* Start Working data *

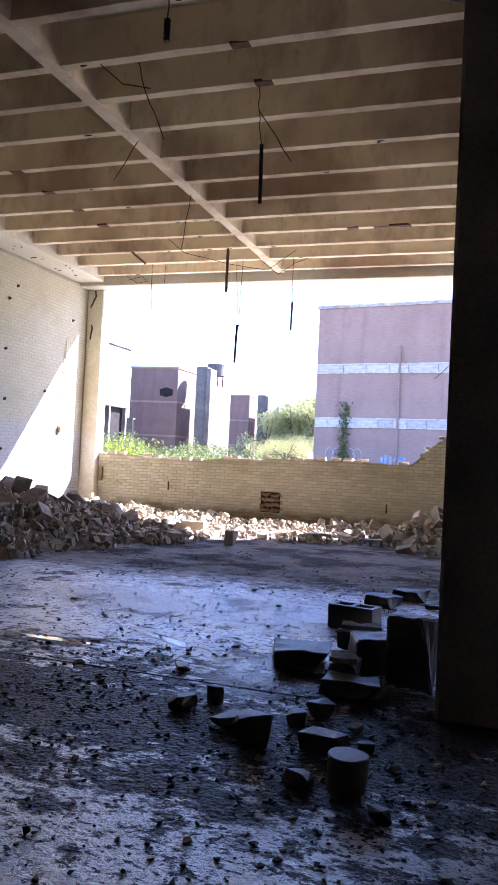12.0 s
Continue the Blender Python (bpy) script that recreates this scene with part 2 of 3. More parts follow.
M_RED = grainy("rust_red_paint", (0.34, 0.12, 0.06), (0.44, 0.19, 0.10), 1.5, 30, vary=0)
M_BARE = grainy("bare_dark_concrete", (0.16, 0.14, 0.12), (0.24, 0.21, 0.18), 1.2, 40, vary=0)
M_HOLE = grainy("broken_brick", (0.17, 0.10, 0.06), (0.33, 0.215, 0.13), 6, 60, vary=0.4)
M_RUB = grainy("dusty_block_rubble", (0.36, 0.29, 0.21), (0.54, 0.46, 0.36), 4, 60, vary=0.5)
M_RUBJ = grainy("dusty_small_rubble", (0.34, 0.265, 0.19), (0.50, 0.42, 0.325), 4, 60, island=True, vary=0.45)
M_PALE = grainy("pale_painted_rubble", (0.44, 0.38, 0.27), (0.60, 0.54, 0.42), 4, 60, vary=0.4)
M_PALEJ = grainy("pale_small_rubble", (0.40, 0.34, 0.24), (0.58, 0.52, 0.40), 4, 60, island=True, vary=0.45)
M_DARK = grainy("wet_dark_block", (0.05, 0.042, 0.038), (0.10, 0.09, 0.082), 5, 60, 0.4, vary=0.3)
M_DIRT = grainy("black_grit", (0.012, 0.011, 0.011), (0.035, 0.032, 0.03), 6, 60, 0.45, island=True, vary=0.4)
M_RUST = metal("rusty_steel", (0.05, 0.025, 0.015), (0.14, 0.06, 0.03), 0.75)
M_BLACK = metal("black_steel", (0.012, 0.011, 0.011), (0.03, 0.026, 0.024), 0.6)
M_WOOD = grainy("weathered_board", (0.14, 0.09, 0.05), (0.24, 0.16, 0.10), 3, 40, vary=0.2)
M_GROUND = grainy("dry_weedy_soil", (0.26, 0.25, 0.17), (0.37, 0.35, 0.25), 0.4, 8, vary=0)
M_BOUNCE = grainy("bounce_concrete", (0.62, 0.60, 0.54), (0.74, 0.715, 0.65), 0.7, 20, vary=0)
M_LEAF = leaf("shrub_leaves", (0.06, 0.082, 0.026), (0.135, 0.17, 0.062))
M_LEAFY = leaf("bright_leaves", (0.12, 0.17, 0.02), (0.20, 0.25, 0.03))
# distant haze is put into this leaf colour by paling it
M_TREE = leaf("tree_leaves", (0.26, 0.27, 0.13), (0.40, 0.41, 0.22))
M_BARK = grainy("bark", (0.08, 0.06, 0.04), (0.14, 0.10, 0.07), 3, 20, vary=0)
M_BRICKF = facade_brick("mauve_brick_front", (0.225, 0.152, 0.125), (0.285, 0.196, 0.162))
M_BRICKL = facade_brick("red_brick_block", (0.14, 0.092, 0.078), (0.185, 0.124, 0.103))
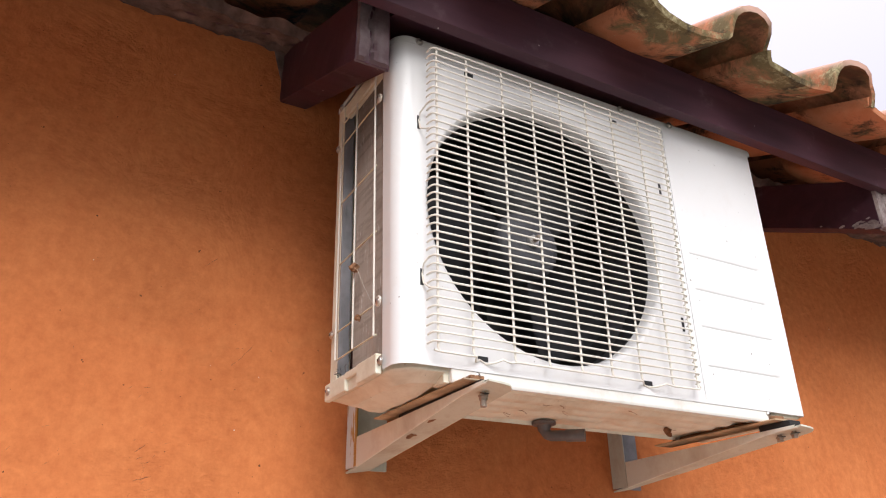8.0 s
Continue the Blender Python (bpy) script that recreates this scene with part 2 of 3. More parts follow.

* End Working data *

**Task details**
Retype the whole listing, keeping every line identical and omitting all pictures.

**Task result**
12.0 s
Continue the Blender Python (bpy) script that recreates this scene with part 2 of 3. More parts follow.
M_RED = grainy("rust_red_paint", (0.34, 0.12, 0.06), (0.44, 0.19, 0.10), 1.5, 30, vary=0)
M_BARE = grainy("bare_dark_concrete", (0.16, 0.14, 0.12), (0.24, 0.21, 0.18), 1.2, 40, vary=0)
M_HOLE = grainy("broken_brick", (0.17, 0.10, 0.06), (0.33, 0.215, 0.13), 6, 60, vary=0.4)
M_RUB = grainy("dusty_block_rubble", (0.36, 0.29, 0.21), (0.54, 0.46, 0.36), 4, 60, vary=0.5)
M_RUBJ = grainy("dusty_small_rubble", (0.34, 0.265, 0.19), (0.50, 0.42, 0.325), 4, 60, island=True, vary=0.45)
M_PALE = grainy("pale_painted_rubble", (0.44, 0.38, 0.27), (0.60, 0.54, 0.42), 4, 60, vary=0.4)
M_PALEJ = grainy("pale_small_rubble", (0.40, 0.34, 0.24), (0.58, 0.52, 0.40), 4, 60, island=True, vary=0.45)
M_DARK = grainy("wet_dark_block", (0.05, 0.042, 0.038), (0.10, 0.09, 0.082), 5, 60, 0.4, vary=0.3)
M_DIRT = grainy("black_grit", (0.012, 0.011, 0.011), (0.035, 0.032, 0.03), 6, 60, 0.45, island=True, vary=0.4)
M_RUST = metal("rusty_steel", (0.05, 0.025, 0.015), (0.14, 0.06, 0.03), 0.75)
M_BLACK = metal("black_steel", (0.012, 0.011, 0.011), (0.03, 0.026, 0.024), 0.6)
M_WOOD = grainy("weathered_board", (0.14, 0.09, 0.05), (0.24, 0.16, 0.10), 3, 40, vary=0.2)
M_GROUND = grainy("dry_weedy_soil", (0.26, 0.25, 0.17), (0.37, 0.35, 0.25), 0.4, 8, vary=0)
M_BOUNCE = grainy("bounce_concrete", (0.62, 0.60, 0.54), (0.74, 0.715, 0.65), 0.7, 20, vary=0)
M_LEAF = leaf("shrub_leaves", (0.06, 0.082, 0.026), (0.135, 0.17, 0.062))
M_LEAFY = leaf("bright_leaves", (0.12, 0.17, 0.02), (0.20, 0.25, 0.03))
# distant haze is put into this leaf colour by paling it
M_TREE = leaf("tree_leaves", (0.26, 0.27, 0.13), (0.40, 0.41, 0.22))
M_BARK = grainy("bark", (0.08, 0.06, 0.04), (0.14, 0.10, 0.07), 3, 20, vary=0)
M_BRICKF = facade_brick("mauve_brick_front", (0.225, 0.152, 0.125), (0.285, 0.196, 0.162))
M_BRICKL = facade_brick("red_brick_block", (0.14, 0.092, 0.078), (0.185, 0.124, 0.103))
8.0 s
Continue the Blender Python (bpy) script that recreates this scene with part 2 of 3. More parts follow.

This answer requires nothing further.